Thursday, January 8, 2015

One of the critical questions facing the Children’s Savings Account field at this point is how to construct a delivery system capable of taking this intervention to scale. As advocates and administrators grapple with whether CSAs should be facilitated through state 529 programs or deposit institutions, there is a vital but unspoken precondition to be met: financial institutions have to be more than reluctant partners, if they are to serve as a critical link in the realization of national CSA policy. To date, most of the financial institutions that have partnered with community organizations and schools to facilitate children’s savings have done so because of a belief in the societal value of improving children’s economic security and imparting financial knowledge, even if the accounts are widely regarded as more of a philanthropic gesture than a sound business investment. Changing this accounting within the corner offices of investment firms will require sound evidence about the long-term effects of children’s savings on savings behaviors in young adulthood. Good will can only take us so far, in this effort to win the full support of financial institutions, but the prospect of cultivating lasting relationships between savers and the financial institutions where they got their starts may prove far more persuasive. While children have limited savings to invest initially, they may increasingly invest more money into different products. Indeed, research by AEDI Faculty Director of the Financial Inclusion Project Terri Friedline and colleagues suggests that CSAs may be ‘gateway financial products’, leading to other investments. Overall, young adults might be more likely to maintain relationships with mainstream banks and to own a diverse set of assets when they have accounts as children. Helping children start accounts when they are young gives savings a chance to compound over time.

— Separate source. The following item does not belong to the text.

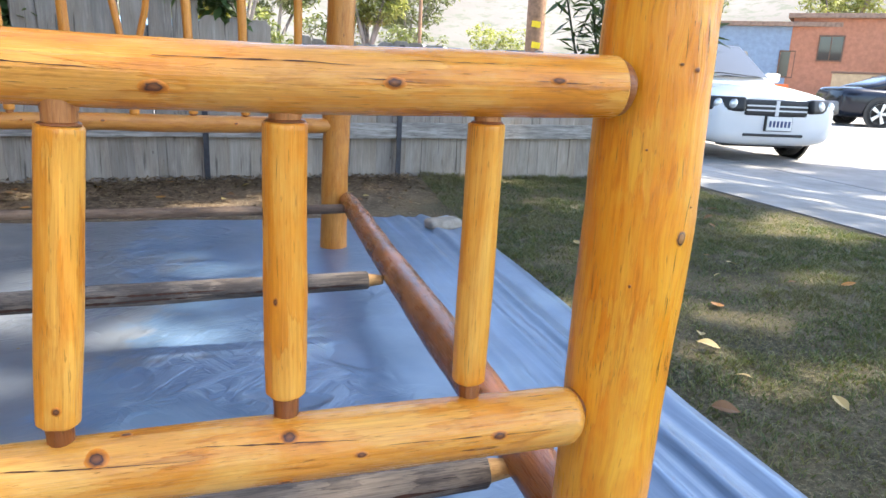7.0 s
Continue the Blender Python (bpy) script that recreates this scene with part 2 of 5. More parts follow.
TONES = ((0.78, 0.78, 0.79), (0.92, 0.91, 0.90), (1.07, 1.03, 0.98))
M_BOARD = board_wood("grey_picket", (0.385, 0.342, 0.292), (0.262, 0.231, 0.195), (0.130, 0.112, 0.092), TONES)
M_GATEBOARD = board_wood("brown_grey_gate_board", (0.245, 0.205, 0.166), (0.160, 0.128, 0.100), (0.075, 0.058, 0.044), TONES)
mrl = Mat("grey_rail", 0.85)
rp = mrl.scaled(mrl.position(), (1, 1, 1), mrl.calc("MULTIPLY", mrl.random(), 11.0))
rf = mrl.noise(mrl.scaled(rp, (0.06, 1, 1)), 60, 5, 0.65, 0.3)
rcol = mrl.ramp(rf, [(0.32, (0.12, 0.106, 0.093)), (0.5, (0.26, 0.240, 0.215)), (0.70, (0.42, 0.393, 0.355))])
rcol = mrl.mix(mrl.ramp(mrl.noise(mrl.scaled(rp, (0.3, 1, 1)), 6, 4, 0.7), [(0.5, 0.0), (0.7, 0.7)]), rcol, (0.15, 0.13, 0.115))
mrl.color(rcol)
mrl.bump(rf, 0.5, 0.004)
M_RAIL = mrl.m
mrd = Mat("dark_weathered_rail", 0.9, 0, 0.25)
rp = mrd.scaled(mrd.position(), (0.06, 1, 1))
rf = mrd.noise(rp, 70, 5, 0.7, 0.4)
rcol = mrd.ramp(rf, [(0.35, (0.035, 0.032, 0.030)), (0.50, (0.095, 0.088, 0.082)), (0.66, (0.21, 0.195, 0.18))])
rcol = mrd.mix(mrd.ramp(mrd.noise(mrd.scaled(mrd.position(), (0.35, 1, 1)), 11, 4, 0.7), [(0.62, 0.0), (0.68, 0.8)]), rcol, (0.40, 0.37, 0.33))
mrd.color(rcol)
mrd.bump(rf, 0.7, 0.006)
M_RAILDARK = mrd.m


def plain(name, c, rough=0.5, metal=0.0, var=0.15, scale=12.0, bump=0.0, spec=0.5):
    m = Mat(name, rough, metal, spec)
    p = m.position()
    lo = tuple(v * (1 - var) for v in c)
    hi = tuple(min(v * (1 + var), 1) for v in c)
    n = m.noise(p, scale, 5, 0.6)
    m.color(m.ramp(n, [(0.3, lo), (0.7, hi)]))
    if bump:
        m.bump(n, bump, 0.01)
    return m.m


M_CRACK = plain("crack_dark", (0.060, 0.021, 0.008), 0.8, 0, 0.3, 90)
M_STEEL = plain("dark_steel", (0.035, 0.035, 0.042), 0.55, 0.4, 0.4, 30, 0.2)
M_GREENPAINT = plain("faded_green_paint", (0.13, 0.22, 0.19), 0.7, 0, 0.3, 60)
M_GREENSTEEL = plain("green_steel", (0.035, 0.055, 0.04), 0.5, 0.2, 0.3, 20)
M_CONCRETE = plain("concrete", (0.27, 0.258, 0.242), 0.9, 0, 0.25, 3, 0.3)
M_ROAD = plain("sunbleached_asphalt", (0.27, 0.252, 0.235), 0.9, 0, 0.2, 2.5, 0.3)
M_STONE = plain("pale_stone", (0.30, 0.26, 0.21), 0.9, 0, 0.3, 25, 0.6)
M_ROCK = plain("brown_rock", (0.135, 0.112, 0.088), 0.9, 0, 0.35, 22, 0.7)

# Ground: trodden dirt with straw, passing into a thin dry lawn.
mg = Mat("yard_ground", 0.95, 0, 0.2)
gp = mg.position()
big = mg.noise(gp, 0.9, 5, 0.6)
fine = mg.noise(gp, 26, 6, 0.7)
dirt = mg.ramp(fine, [(0.30, (0.040, 0.027, 0.017)), (0.46, (0.120, 0.080, 0.050)), (0.68, (0.31, 0.225, 0.145))])
dirt = mg.mix(mg.ramp(big, [(0.42, 0.0), (0.60, 0.7)]), dirt, (0.205, 0.145, 0.090))
straw = mg.ramp(mg.noise(mg.scaled(gp, (1, 0.25, 1)), 90, 3, 0.6, 2.0), [(0.60, 0.0), (0.68, 0.8)])
dirt = mg.mix(straw, dirt, (0.46, 0.36, 0.20))
scuff = mg.ramp(mg.noise(gp, 7, 5, 0.7, 0.8), [(0.50, 0.0), (0.66, 0.8)])
dirt = mg.mix(scuff, dirt, (0.07, 0.046, 0.028))
lawn = mg.ramp(mg.noise(gp, 75, 6, 0.8), [(0.38, (0.018, 0.017, 0.008)), (0.52, (0.068, 0.060, 0.030)), (0.68, (0.25, 0.200, 0.110))])
lawn = mg.mix(mg.ramp(mg.noise(gp, 1.6, 4, 0.6), [(0.40, 0.0), (0.62, 0.5)]), lawn, mg.ramp(mg.noise(gp, 110, 5, 0.8), [(0.36, (0.09, 0.067, 0.040)), (0.62, (0.28, 0.22, 0.132))]))
sx = mg.node("ShaderNodeSeparateXYZ", Vector=gp)
edge = mg.calc("ADD", sx.outputs[0], mg.calc("MULTIPLY", mg.calc("SUBTRACT", big, 0.5), 1.3))
edge = mg.calc("ADD", edge, mg.calc("MULTIPLY", sx.outputs[1], -0.10))
mg.color(mg.mix(mg.ramp(mg.calc("MULTIPLY", edge, 0.25), [(0.44, 0.0), (0.56, 1.0)]), dirt, lawn))
mg.bump(fine, 0.8, 0.02)
M_GROUND = mg.m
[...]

These effects may be particularly strong for low-income children, who are, of course, a new potential customer base for many institutions. Helping children save can change their life trajectories in ways beneficial to individuals and institutions. Children with savings accounts tend to have better achievement scores and higher college enrollment and graduation rates than children without accounts. In turn, these academic outcomes may have significant effects on lifetime income and asset accumulation potential. Some of Friedline’s earlier research (with Song, 2012) reveals that young adults are two times more likely to own both savings accounts and credit cards and four times more likely to own stocks when they have savings accounts as children. Young adults also have an advantage in median amount saved and total assets owned when they have savings accounts as children. These effects are seen even when accounts are opened relatively late in childhood, but opening accounts closer to birth, as envisioned in most CSA policy proposals, may show even more significant outcomes.

Conversations with financial institutions need to continue to explore their current thinking on the balance of costs and benefits from CSAs. Certainly experiences in Canada and elsewhere have raised some doubts about whether private financial institutions are the best conduit for these accounts, designed as potent forces for social equity and economic mobility. But if for-profit institutions can be convinced that offering and managing high-quality CSAs is in their best interest, they may become ardent champions of this approach. If that level of buy-in is to be achieved, this evidence of CSAs’ effects on financial behaviors is most likely to do it.